On savait déjà que le Rassemblement National avait inscrit dans son programme privatisation de l’audiovisuel public, particulièrement France 2 et suppression de l’Arcom.
Le débat sur le projet de loi de Finances a permis de mettre bas les masques sur une troisième offensive, par le biais d’un amendement repéré par l’indispensable Docteur Marc le Roy : son premier signataire est Matthias Renault, élu en juillet 2024 dans la 3e circonscription de la Somme, et Membre de la commission des finances, mais son texte est bien repris et endossé par l’ensemble des membres de son groupe.

Une fois passée la rapide mention de l’« exception culturelle » – quand même relativisée entre guillemets, l’amendement préconise de transférer l’ensemble du produit des taxes qui financent le CNC et les aides qu’il distribue au budget de l’Etat, au motif que ces dernières « viennent automatiquement financer des projets souvent idéologiquement orientés et uniformes pour une rentabilité nulle [et que] l’argent des Français ne saurait durablement être ainsi gaspillé dans une vaste entreprise de propagande ».
Mais Matthias Renault – qui ne siège pas à la Commission des Affaires Culturelles, indique qu’il exerçait jusqu’à son élection comme « Cadre administratif et commercial d’entreprise » et il n’a peut-être pas un goût immodéré pour l’audiovisuel, le cinéma, et la culture en général. Il se montre toutefois bon prince : « nous souhaitons que 50 % de cette somme, dorénavant réaffectée au budget général, puisse continuer à financer des projets intéressants et rentables ».

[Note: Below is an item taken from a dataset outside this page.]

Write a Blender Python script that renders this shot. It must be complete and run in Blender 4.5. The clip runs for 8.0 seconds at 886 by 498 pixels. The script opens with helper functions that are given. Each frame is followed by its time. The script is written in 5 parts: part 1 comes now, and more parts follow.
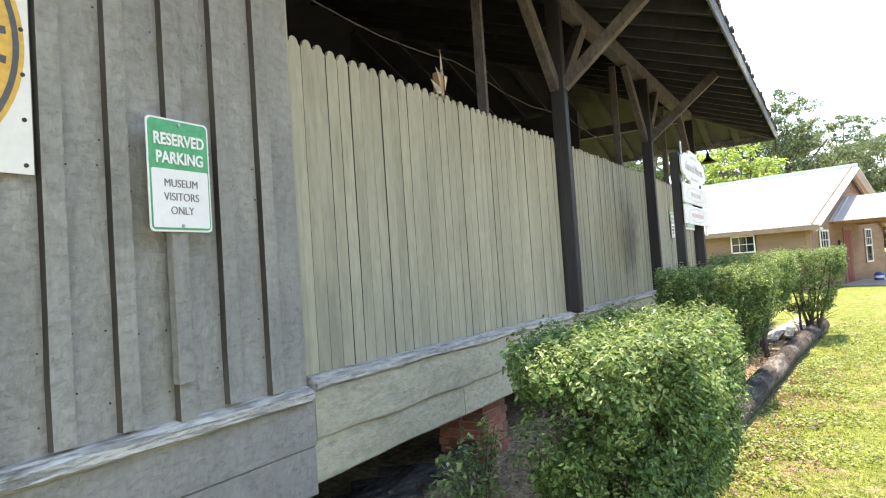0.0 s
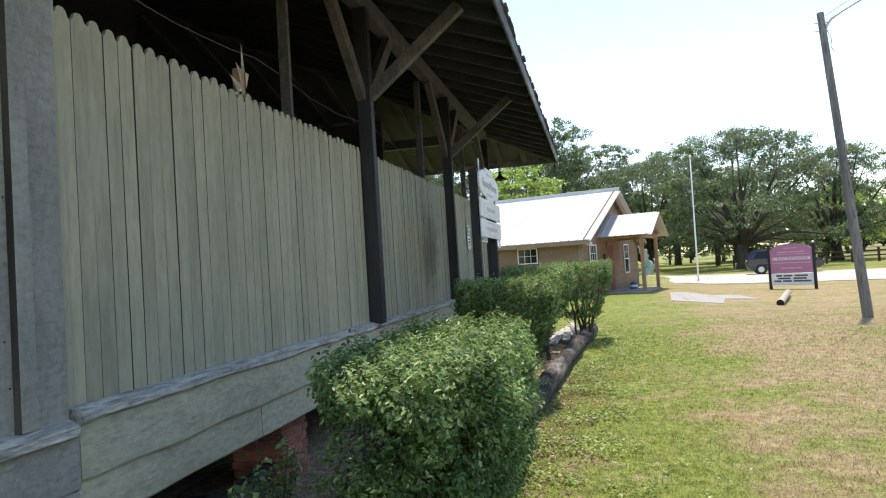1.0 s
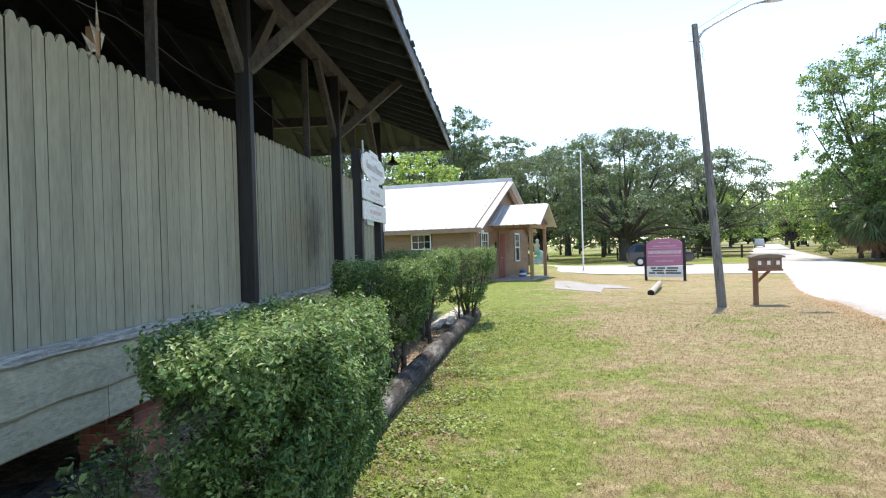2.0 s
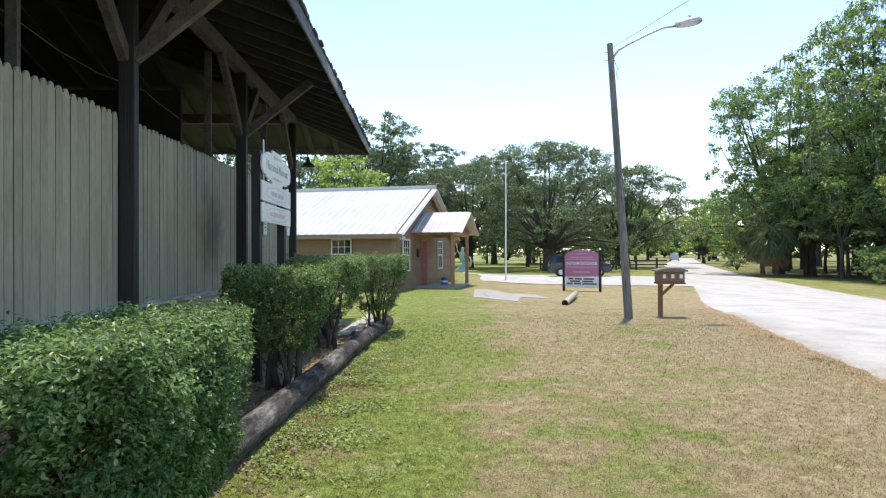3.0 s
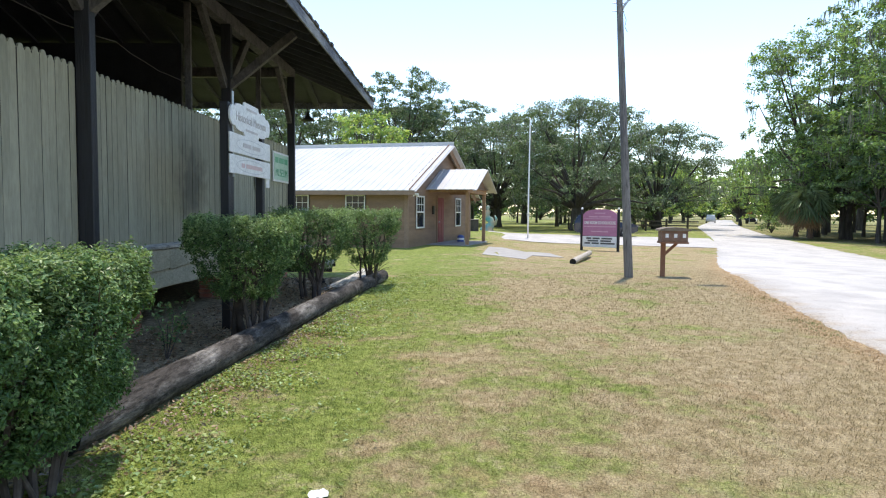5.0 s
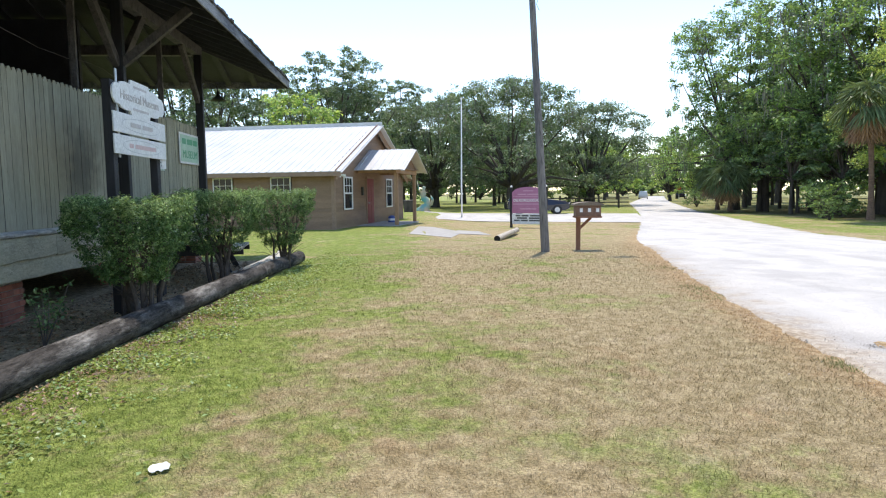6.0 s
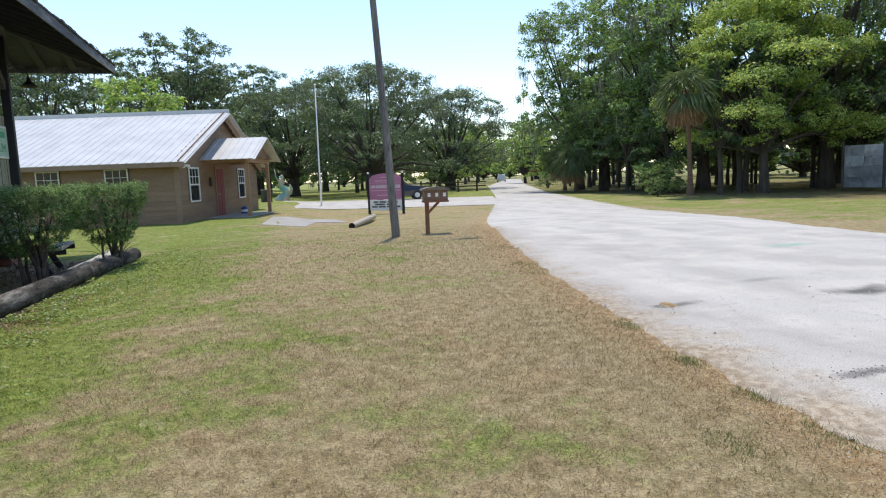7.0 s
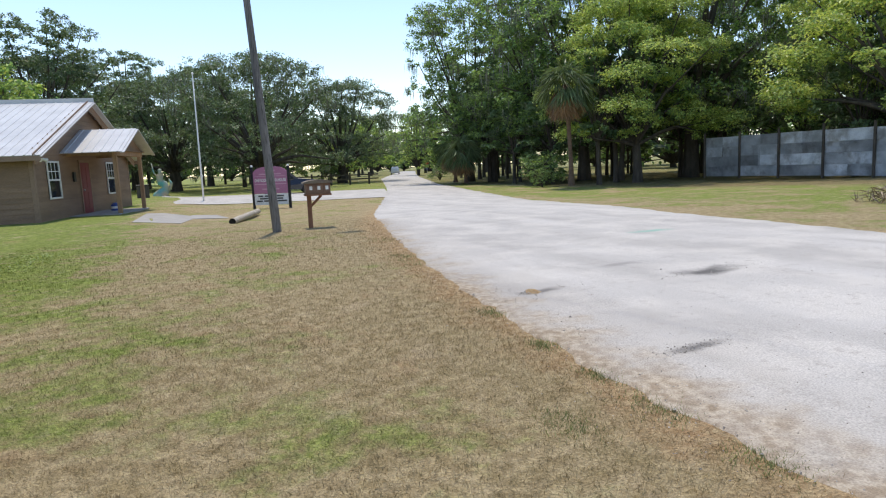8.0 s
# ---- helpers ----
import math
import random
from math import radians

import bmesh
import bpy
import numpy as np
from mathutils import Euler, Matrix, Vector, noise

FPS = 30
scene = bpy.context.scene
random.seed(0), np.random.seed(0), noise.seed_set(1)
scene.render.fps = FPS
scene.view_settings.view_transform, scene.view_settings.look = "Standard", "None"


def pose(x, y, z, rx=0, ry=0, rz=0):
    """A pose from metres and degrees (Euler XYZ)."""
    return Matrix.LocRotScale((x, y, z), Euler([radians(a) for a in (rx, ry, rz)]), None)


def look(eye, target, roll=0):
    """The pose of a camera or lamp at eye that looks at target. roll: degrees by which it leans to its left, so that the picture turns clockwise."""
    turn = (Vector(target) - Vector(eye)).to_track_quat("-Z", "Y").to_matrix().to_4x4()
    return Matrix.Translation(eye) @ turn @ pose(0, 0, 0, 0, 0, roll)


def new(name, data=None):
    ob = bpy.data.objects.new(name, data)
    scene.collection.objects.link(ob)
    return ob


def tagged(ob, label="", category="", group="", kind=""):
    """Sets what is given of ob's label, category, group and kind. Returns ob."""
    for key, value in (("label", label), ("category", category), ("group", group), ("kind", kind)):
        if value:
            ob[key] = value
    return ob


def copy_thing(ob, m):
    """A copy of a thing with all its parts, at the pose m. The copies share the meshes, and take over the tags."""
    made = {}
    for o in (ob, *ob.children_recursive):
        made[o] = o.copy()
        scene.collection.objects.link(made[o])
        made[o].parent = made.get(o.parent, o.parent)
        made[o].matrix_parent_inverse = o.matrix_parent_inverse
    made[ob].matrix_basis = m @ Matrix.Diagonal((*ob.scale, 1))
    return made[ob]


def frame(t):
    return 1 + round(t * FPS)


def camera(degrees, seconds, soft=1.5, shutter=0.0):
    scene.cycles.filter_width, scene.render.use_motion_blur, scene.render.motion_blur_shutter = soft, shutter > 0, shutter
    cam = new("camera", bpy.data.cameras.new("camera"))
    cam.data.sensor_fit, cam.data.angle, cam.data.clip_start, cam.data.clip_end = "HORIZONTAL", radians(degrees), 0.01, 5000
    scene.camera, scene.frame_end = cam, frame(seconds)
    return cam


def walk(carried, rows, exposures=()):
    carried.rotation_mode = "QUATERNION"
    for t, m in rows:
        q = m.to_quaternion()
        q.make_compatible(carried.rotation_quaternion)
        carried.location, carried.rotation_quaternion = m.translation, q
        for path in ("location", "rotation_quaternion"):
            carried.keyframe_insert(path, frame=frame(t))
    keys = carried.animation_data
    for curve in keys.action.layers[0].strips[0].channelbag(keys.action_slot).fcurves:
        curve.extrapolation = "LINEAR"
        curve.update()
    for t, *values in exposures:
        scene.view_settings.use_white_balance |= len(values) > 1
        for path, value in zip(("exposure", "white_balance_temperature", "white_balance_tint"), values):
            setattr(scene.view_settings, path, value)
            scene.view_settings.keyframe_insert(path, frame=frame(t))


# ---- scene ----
cam = camera(70.4, 8.0, soft=1.15)
PATH = [
    (0, (0.009, -0.071, 1.505), (-1.037, 1.632, 1.58), -3.9),
    (0.5, (-0.031, -0.012, 1.508), (-0.763, 1.848, 1.584), -4.2),
    (1, (-0.063, 0.026, 1.526), (-0.531, 1.97, 1.587), -3.6),
    (1.5, (0.022, 0.017, 1.515), (-0.263, 1.996, 1.534), -2.6),
    (2, (0.169, 0.022, 1.489), (0.012, 2.016, 1.488), -1.8),
    (3.3, (0.568, 0.211, 1.502), (0.655, 2.209, 1.52), -0.1),
    (3.5, (0.62, 0.225, 1.51), (0.696, 2.224, 1.51), -0.0),
    (4, (0.838, 0.125, 1.474), (0.842, 2.124, 1.417), 0.7),
    (4.2, (0.987, 0.114, 1.473), (0.953, 2.113, 1.403), 0.3),
    (5.3, (1.457, 0.132, 1.412), (1.414, 2.127, 1.277), 0.5),
    (5.5, (1.601, 0.105, 1.401), (1.551, 2.098, 1.253), -0.1),
    (6, (1.853, 0.043, 1.37), (1.989, 2.031, 1.195), -0.7),
    (6.5, (2.089, -0.043, 1.357), (2.482, 1.91, 1.179), -1.6),
    (7, (2.216, -0.196, 1.371), (2.76, 1.715, 1.143), -2.2),
    (7.5, (2.324, -0.323, 1.36), (3.004, 1.54, 1.096), -2.3),
    (8, (2.499, -0.261, 1.354), (3.346, 1.531, 1.089), -2.6),
]
EXPOSURES = [(0.0, 2.42, 8500, 17), (0.5, 1.95, 8200, 16), (1.0, 1.38, 7500, 13), (1.5, 1.42, 7200, 12), (2.0, 1.47, 7100, 12), (3.3, 1.06, 6950, 12), (3.5, 1.0, 6900, 12), (4.0, 1.3, 6900, 12), (4.2, 1.32, 6900, 12), (5.5, 1.2, 6900, 12), (6.0, 1.26, 6900, 12), (6.5, 0.93, 6900, 12), (7.0, 0.82, 6900, 11), (8.0, 0.68, 6950, 12)]
walk(cam, [(t, look(eye, target, roll)) for t, eye, target, roll in PATH], EXPOSURES)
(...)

Sans même entrer dans définition des critères définissant un projet « intéressant », l’’adjectif « rentable » est intéressant pour une filière qui se définit avant tout comme une industrie du prototype, dans laquelle le succès – miraculeux mais spectaculaire – vient compenser d’inévitables échecs. Et dans lequel, surtout, les uns et les autres ne peuvent être anticipés avec certitude.
Avec les quelques 400 M€ que le parlementaire propose de sauvegarder – si l’on comprend bien le sens de son amendement – Matthias Renault démontre surtout une totale méconnaissance du fonctionnement financier de la production.
Si la production française devait se contenter de 400 M€, elle aurait le choix entre une grosse vingtaine de films de longs métrages – au lieu des quelques 300 qui sont produits chaque année – et une petite trentaine de séries de prime time – à condition de ne pas dépasser 8 épisodes par saison et de ne vraiment pas faire de folie en effets spéciaux ou en lieux exotiques de tournage.
Le CNC est à la fois un catalyseur et un levier financier, qui permet de mobiliser les chaines – françaises et étrangères, les éditeurs de vidéo à la demande, les plateformes de streaming, les distributeurs vers l’étranger… Pour m’autoriser une métaphore culinaire, le CNC et – et les fonds qu’il gère grâce aux taxes qui lui sont affectées, joue le rôle du jaune d’œuf qui sert de base à la mayonnaise, bien davantage que de l’huile, du filet de vinaigre, et de la moutarde… que le producteur sait aller rechercher et surtout assembler.
Mais cet amendement revêt au moins un mérite.
Celui d’un avertissement aux filières du cinéma et de l’audiovisuel sur le fait que tous les responsables publics n’ont pas intégré les vertus du système qui existe en France. Pas plus d’ailleurs que tous n’ont en tête l’utilité, pour ne pas dire la nécessité, d’un audiovisuel public indépendant – la gouvernance qui a été mise en place il y a bientôt 40 ans le garantit – suffisamment financé pour offrir aux Français l’information et les programmes de qualité qu’ils sont en droit d’attendre, et suffisamment bien financé pour pouvoir porter ces programmes vers chacun, dans des environnements numériques de plus en plus nombreux mais aussi techniquement de plus en plus coûteux.
Il est dit que la pédagogie est faite de répétition. Je n’ai aucun doute sur la disponibilité des dirigeants de France Télévisions, de Radio France, de France Médias Monde ou de l’INA à ouvrir grandes leurs portes à Matthias Renault comme à ses collègues.
Je n’en ai pas davantage sur celles de Gaëtan Bruel ou d’Olivier Henrard à vous faire entrer dans les arcanes de mécanismes du financement du cinéma qui ne sont pas toujours d’une pleine simplicité.
Que cet amendement, enfin, ait été d’abord un amendement d’appel dont son auteur n’espérait pas vraiment l’adoption ne suffit pas en revanche à se rassurer. Côté finances, la tentation de « faire les poches » du CNC commence à tenir du running gag. Coté politique, on choisit le sens des appels qu’on lance. On choisit le sens des mots qu’on emploie. Et les « cartes postales » ne sont jamais postées par hasard.